Will you write out the data exactly, excluding every picture?

**RECORDED DATA:**
===
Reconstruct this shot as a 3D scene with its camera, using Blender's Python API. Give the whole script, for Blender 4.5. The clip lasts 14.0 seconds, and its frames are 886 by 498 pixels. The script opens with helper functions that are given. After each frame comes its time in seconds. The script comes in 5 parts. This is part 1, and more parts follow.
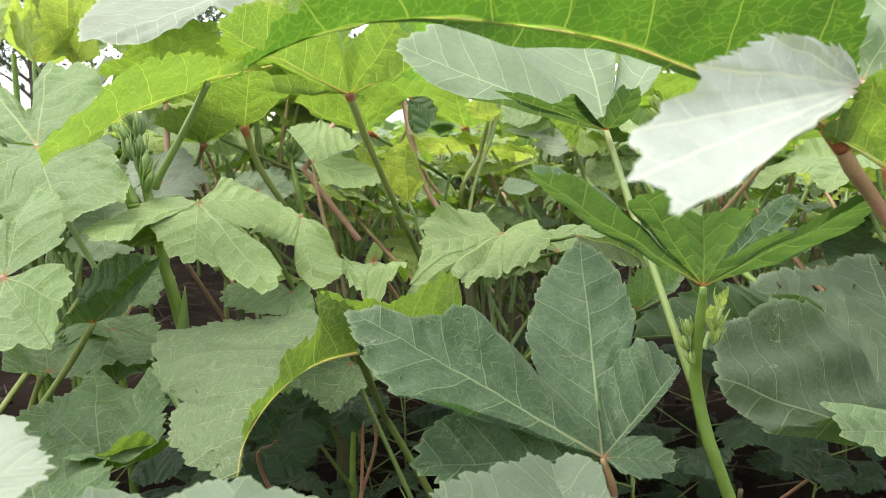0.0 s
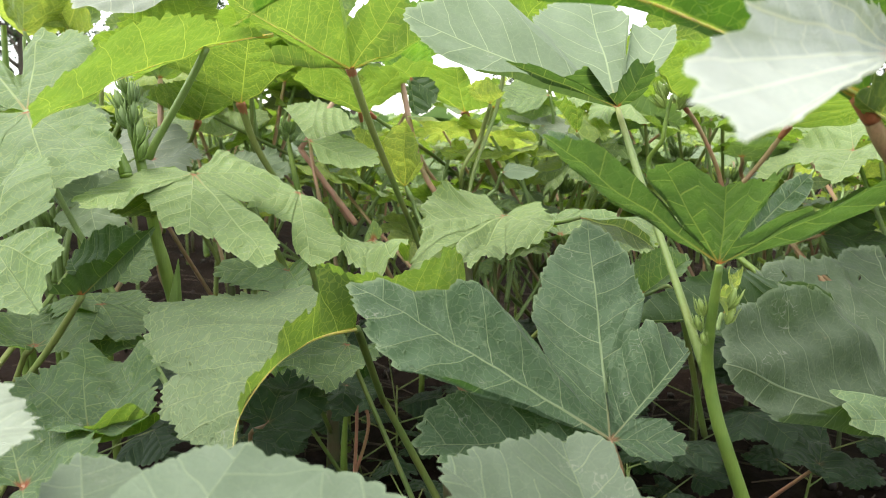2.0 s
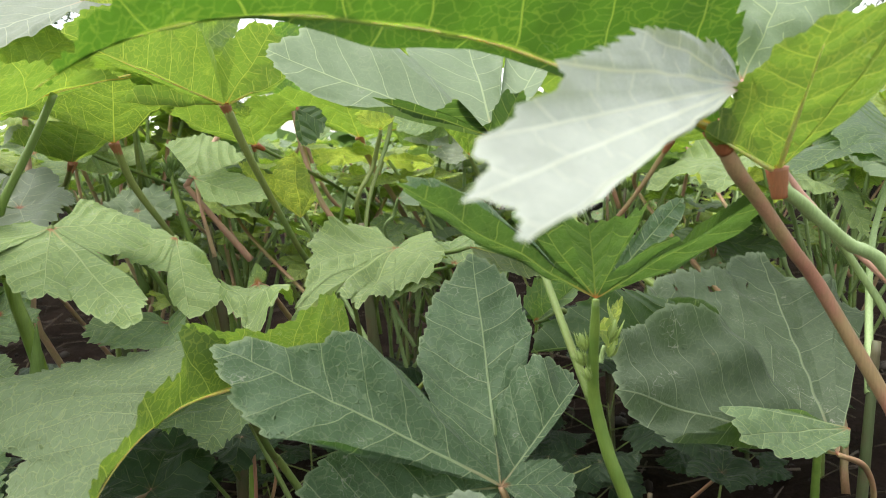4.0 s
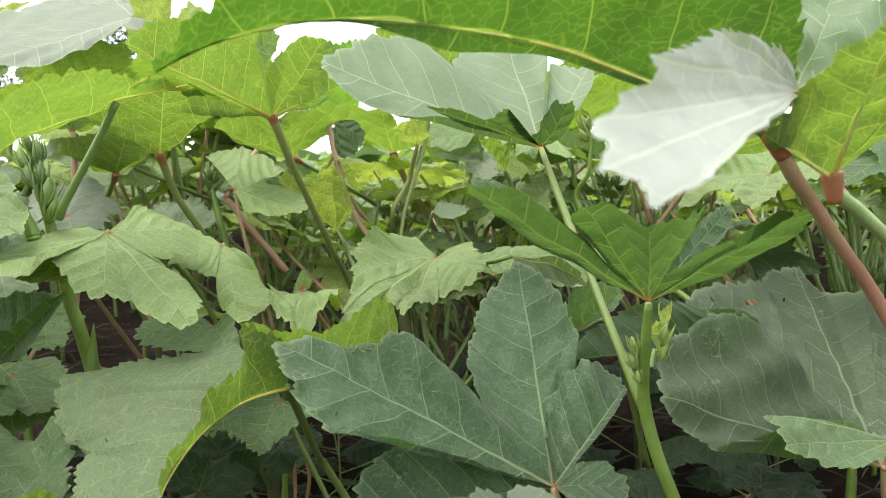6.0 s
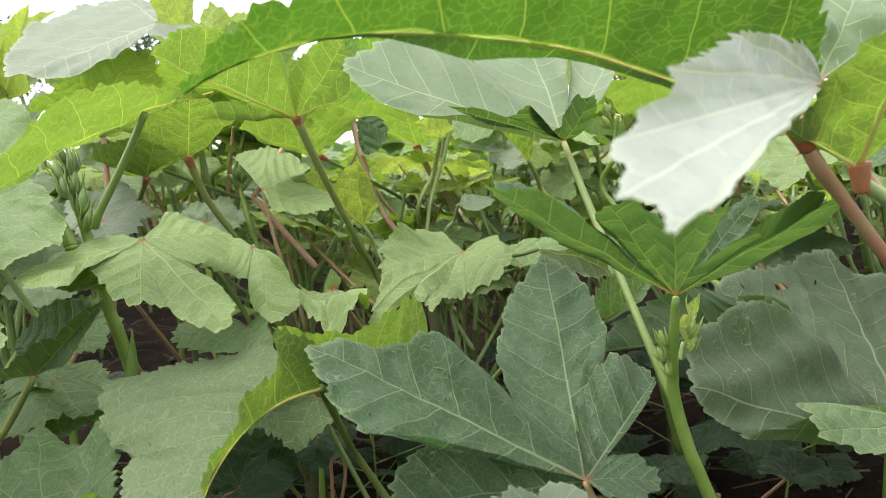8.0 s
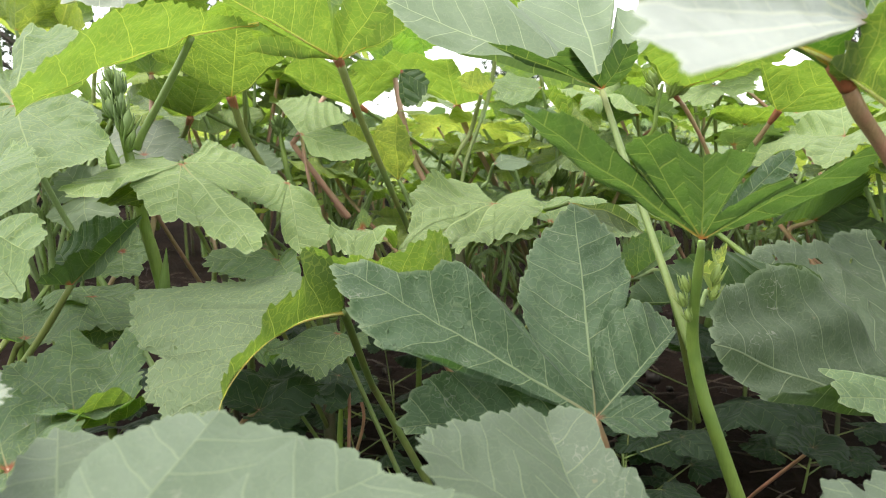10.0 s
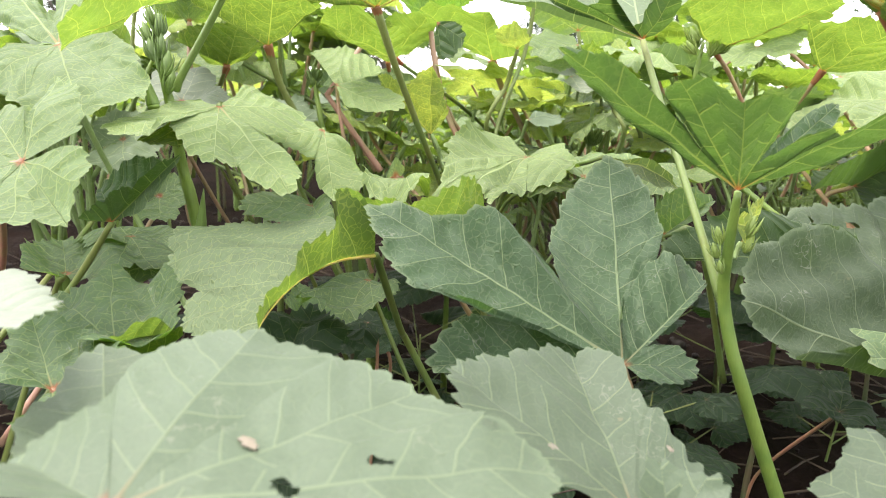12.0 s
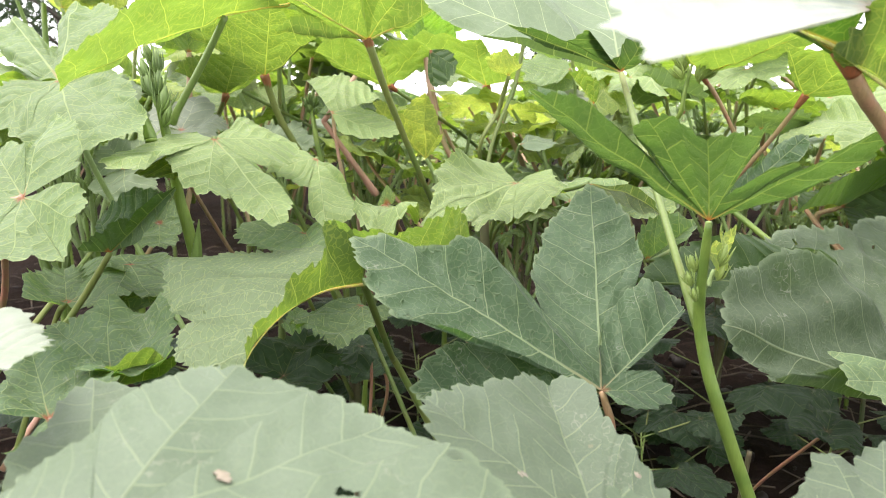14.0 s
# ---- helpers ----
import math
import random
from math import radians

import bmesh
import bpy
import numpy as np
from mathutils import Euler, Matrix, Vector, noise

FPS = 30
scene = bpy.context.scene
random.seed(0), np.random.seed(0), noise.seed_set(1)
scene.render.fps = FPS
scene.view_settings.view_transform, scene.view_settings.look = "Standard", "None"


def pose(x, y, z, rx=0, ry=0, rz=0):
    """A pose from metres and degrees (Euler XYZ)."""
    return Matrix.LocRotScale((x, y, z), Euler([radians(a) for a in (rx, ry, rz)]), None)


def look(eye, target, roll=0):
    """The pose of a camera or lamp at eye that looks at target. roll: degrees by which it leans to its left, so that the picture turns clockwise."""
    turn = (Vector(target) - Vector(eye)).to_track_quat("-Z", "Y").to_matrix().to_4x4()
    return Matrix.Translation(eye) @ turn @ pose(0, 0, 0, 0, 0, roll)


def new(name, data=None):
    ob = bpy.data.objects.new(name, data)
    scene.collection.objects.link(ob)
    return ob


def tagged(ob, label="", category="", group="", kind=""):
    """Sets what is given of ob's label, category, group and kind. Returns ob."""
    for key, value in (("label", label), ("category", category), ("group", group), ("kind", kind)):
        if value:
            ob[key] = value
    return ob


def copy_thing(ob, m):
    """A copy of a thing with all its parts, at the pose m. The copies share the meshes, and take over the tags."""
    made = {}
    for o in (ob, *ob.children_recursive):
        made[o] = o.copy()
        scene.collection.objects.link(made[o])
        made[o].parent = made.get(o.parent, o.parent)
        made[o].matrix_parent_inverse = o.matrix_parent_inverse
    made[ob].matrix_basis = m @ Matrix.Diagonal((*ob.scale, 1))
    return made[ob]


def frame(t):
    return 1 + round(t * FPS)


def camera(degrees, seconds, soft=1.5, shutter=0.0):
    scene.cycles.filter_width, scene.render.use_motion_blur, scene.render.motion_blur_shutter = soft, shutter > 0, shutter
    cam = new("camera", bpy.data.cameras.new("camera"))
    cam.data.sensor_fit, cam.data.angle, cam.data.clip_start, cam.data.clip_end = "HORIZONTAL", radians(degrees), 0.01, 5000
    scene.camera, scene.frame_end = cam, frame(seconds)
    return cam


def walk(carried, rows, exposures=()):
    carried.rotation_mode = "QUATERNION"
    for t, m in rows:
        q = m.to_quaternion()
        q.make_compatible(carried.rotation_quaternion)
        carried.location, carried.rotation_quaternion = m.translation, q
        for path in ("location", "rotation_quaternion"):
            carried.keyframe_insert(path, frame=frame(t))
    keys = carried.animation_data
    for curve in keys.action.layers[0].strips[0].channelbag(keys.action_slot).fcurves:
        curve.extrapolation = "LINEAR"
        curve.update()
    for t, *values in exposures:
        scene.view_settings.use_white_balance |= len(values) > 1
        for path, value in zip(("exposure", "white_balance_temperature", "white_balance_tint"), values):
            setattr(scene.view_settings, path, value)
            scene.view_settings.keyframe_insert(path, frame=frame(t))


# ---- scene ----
# the camera, hand-held among the plants
cam = camera(63.2, 14.0, soft=0.7)
ROWS = [
    (0, 0.0000, 0.0000, 0.6000, 80.95, 0.95, 3.82),
    (0.5, 0.0020, -0.0038, 0.6029, 81.88, 1.65, 3.55),
    (1, 0.0027, -0.0055, 0.6054, 82.62, 2.03, 4.14),
    (1.5, 0.0001, -0.0019, 0.6047, 81.20, 2.69, 4.46),
    (2, -0.0126, 0.0143, 0.5813, 80.67, -0.43, 3.18),
    (2.5, -0.0092, 0.0132, 0.5834, 81.02, 0.19, 2.06),
    (3, 0.0008, 0.0226, 0.5880, 82.42, 0.27, -0.08),
    (3.5, 0.0138, 0.0255, 0.5998, 81.89, 1.62, -0.42),
    (4, 0.0218, 0.0387, 0.6000, 81.43, 2.41, -3.25),
    (4.2, 0.0188, 0.0352, 0.6006, 81.48, 2.08, -2.45),
    (6.3, -0.0060, 0.0267, 0.5899, 83.32, 1.99, -1.99),
    (6.5, -0.0005, 0.0266, 0.5946, 83.21, 2.48, -1.58),
    (7, 0.0038, 0.0282, 0.6014, 81.93, 4.03, -0.69),
    (7.5, -0.0041, 0.0307, 0.5945, 81.43, 3.75, 0.05),
    (7.7, -0.0044, 0.0274, 0.6014, 82.11, 4.16, -0.23),
    (9.8, -0.0040, 0.0132, 0.5776, 81.72, 0.61, 2.68),
    (10, 0.0001, 0.0123, 0.5664, 80.92, 0.38, 3.23),
    (10.5, -0.0041, 0.0084, 0.5558, 80.37, -0.77, 5.66),
    (11, -0.0007, 0.0019, 0.5577, 78.77, -0.91, 5.62),
    (11.5, 0.0040, -0.0008, 0.5568, 79.12, -0.23, 6.45),
    (12, -0.0028, 0.0054, 0.5526, 78.17, -1.05, 5.72),
    (12.5, 0.0013, 0.0050, 0.5550, 78.32, -1.36, 4.88),
    (13, 0.0078, -0.0006, 0.5575, 77.94, -1.50, 6.10),
    (13.5, 0.0109, -0.0040, 0.5599, 78.46, -1.96, 4.66),
    (14, 0.0148, -0.0071, 0.5661, 79.38, -0.43, 6.15),
]
EXPOSURES = [(0, 1.0, 6700, 7), (2.0, 0.94, 6700, 7), (3.5, 0.76, 6700, 7), (4.0, 0.78, 6700, 7), (7.7, 0.84, 6700, 7), (9.8, 0.90, 6700, 9), (10.4, 1.08, 6650, 11), (11.0, 1.30, 6700, 14), (13.0, 1.36, 6700, 15), (14.0, 1.32, 6700, 15)]
walk(cam, [(row[0], pose(*row[1:])) for row in ROWS], EXPOSURES)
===
**WRITTEN SOLUTION:**
Reconstruct this shot as a 3D scene with its camera, using Blender's Python API. Give the whole script, for Blender 4.5. The clip lasts 14.0 seconds, and its frames are 886 by 498 pixels. The script opens with helper functions that are given. After each frame comes its time in seconds. The script comes in 5 parts. This is part 1, and more parts follow.
0.0 s
2.0 s
4.0 s
6.0 s
8.0 s
10.0 s
12.0 s
14.0 s
# ---- helpers ----
import math
import random
from math import radians

import bmesh
import bpy
import numpy as np
from mathutils import Euler, Matrix, Vector, noise

FPS = 30
scene = bpy.context.scene
random.seed(0), np.random.seed(0), noise.seed_set(1)
scene.render.fps = FPS
scene.view_settings.view_transform, scene.view_settings.look = "Standard", "None"


def pose(x, y, z, rx=0, ry=0, rz=0):
    """A pose from metres and degrees (Euler XYZ)."""
    return Matrix.LocRotScale((x, y, z), Euler([radians(a) for a in (rx, ry, rz)]), None)


def look(eye, target, roll=0):
    """The pose of a camera or lamp at eye that looks at target. roll: degrees by which it leans to its left, so that the picture turns clockwise."""
    turn = (Vector(target) - Vector(eye)).to_track_quat("-Z", "Y").to_matrix().to_4x4()
    return Matrix.Translation(eye) @ turn @ pose(0, 0, 0, 0, 0, roll)


def new(name, data=None):
    ob = bpy.data.objects.new(name, data)
    scene.collection.objects.link(ob)
    return ob


def tagged(ob, label="", category="", group="", kind=""):
    """Sets what is given of ob's label, category, group and kind. Returns ob."""
    for key, value in (("label", label), ("category", category), ("group", group), ("kind", kind)):
        if value:
            ob[key] = value
    return ob


def copy_thing(ob, m):
    """A copy of a thing with all its parts, at the pose m. The copies share the meshes, and take over the tags."""
    made = {}
    for o in (ob, *ob.children_recursive):
        made[o] = o.copy()
        scene.collection.objects.link(made[o])
        made[o].parent = made.get(o.parent, o.parent)
        made[o].matrix_parent_inverse = o.matrix_parent_inverse
    made[ob].matrix_basis = m @ Matrix.Diagonal((*ob.scale, 1))
    return made[ob]


def frame(t):
    return 1 + round(t * FPS)


def camera(degrees, seconds, soft=1.5, shutter=0.0):
    scene.cycles.filter_width, scene.render.use_motion_blur, scene.render.motion_blur_shutter = soft, shutter > 0, shutter
    cam = new("camera", bpy.data.cameras.new("camera"))
    cam.data.sensor_fit, cam.data.angle, cam.data.clip_start, cam.data.clip_end = "HORIZONTAL", radians(degrees), 0.01, 5000
    scene.camera, scene.frame_end = cam, frame(seconds)
    return cam


def walk(carried, rows, exposures=()):
    carried.rotation_mode = "QUATERNION"
    for t, m in rows:
        q = m.to_quaternion()
        q.make_compatible(carried.rotation_quaternion)
        carried.location, carried.rotation_quaternion = m.translation, q
        for path in ("location", "rotation_quaternion"):
            carried.keyframe_insert(path, frame=frame(t))
    keys = carried.animation_data
    for curve in keys.action.layers[0].strips[0].channelbag(keys.action_slot).fcurves:
        curve.extrapolation = "LINEAR"
        curve.update()
    for t, *values in exposures:
        scene.view_settings.use_white_balance |= len(values) > 1
        for path, value in zip(("exposure", "white_balance_temperature", "white_balance_tint"), values):
            setattr(scene.view_settings, path, value)
            scene.view_settings.keyframe_insert(path, frame=frame(t))


# ---- scene ----
# the camera, hand-held among the plants
cam = camera(63.2, 14.0, soft=0.7)
ROWS = [
    (0, 0.0000, 0.0000, 0.6000, 80.95, 0.95, 3.82),
    (0.5, 0.0020, -0.0038, 0.6029, 81.88, 1.65, 3.55),
    (1, 0.0027, -0.0055, 0.6054, 82.62, 2.03, 4.14),
    (1.5, 0.0001, -0.0019, 0.6047, 81.20, 2.69, 4.46),
    (2, -0.0126, 0.0143, 0.5813, 80.67, -0.43, 3.18),
    (2.5, -0.0092, 0.0132, 0.5834, 81.02, 0.19, 2.06),
    (3, 0.0008, 0.0226, 0.5880, 82.42, 0.27, -0.08),
    (3.5, 0.0138, 0.0255, 0.5998, 81.89, 1.62, -0.42),
    (4, 0.0218, 0.0387, 0.6000, 81.43, 2.41, -3.25),
    (4.2, 0.0188, 0.0352, 0.6006, 81.48, 2.08, -2.45),
    (6.3, -0.0060, 0.0267, 0.5899, 83.32, 1.99, -1.99),
    (6.5, -0.0005, 0.0266, 0.5946, 83.21, 2.48, -1.58),
    (7, 0.0038, 0.0282, 0.6014, 81.93, 4.03, -0.69),
    (7.5, -0.0041, 0.0307, 0.5945, 81.43, 3.75, 0.05),
    (7.7, -0.0044, 0.0274, 0.6014, 82.11, 4.16, -0.23),
    (9.8, -0.0040, 0.0132, 0.5776, 81.72, 0.61, 2.68),
    (10, 0.0001, 0.0123, 0.5664, 80.92, 0.38, 3.23),
    (10.5, -0.0041, 0.0084, 0.5558, 80.37, -0.77, 5.66),
    (11, -0.0007, 0.0019, 0.5577, 78.77, -0.91, 5.62),
    (11.5, 0.0040, -0.0008, 0.5568, 79.12, -0.23, 6.45),
    (12, -0.0028, 0.0054, 0.5526, 78.17, -1.05, 5.72),
    (12.5, 0.0013, 0.0050, 0.5550, 78.32, -1.36, 4.88),
    (13, 0.0078, -0.0006, 0.5575, 77.94, -1.50, 6.10),
    (13.5, 0.0109, -0.0040, 0.5599, 78.46, -1.96, 4.66),
    (14, 0.0148, -0.0071, 0.5661, 79.38, -0.43, 6.15),
]
EXPOSURES = [(0, 1.0, 6700, 7), (2.0, 0.94, 6700, 7), (3.5, 0.76, 6700, 7), (4.0, 0.78, 6700, 7), (7.7, 0.84, 6700, 7), (9.8, 0.90, 6700, 9), (10.4, 1.08, 6650, 11), (11.0, 1.30, 6700, 14), (13.0, 1.36, 6700, 15), (14.0, 1.32, 6700, 15)]
walk(cam, [(row[0], pose(*row[1:])) for row in ROWS], EXPOSURES)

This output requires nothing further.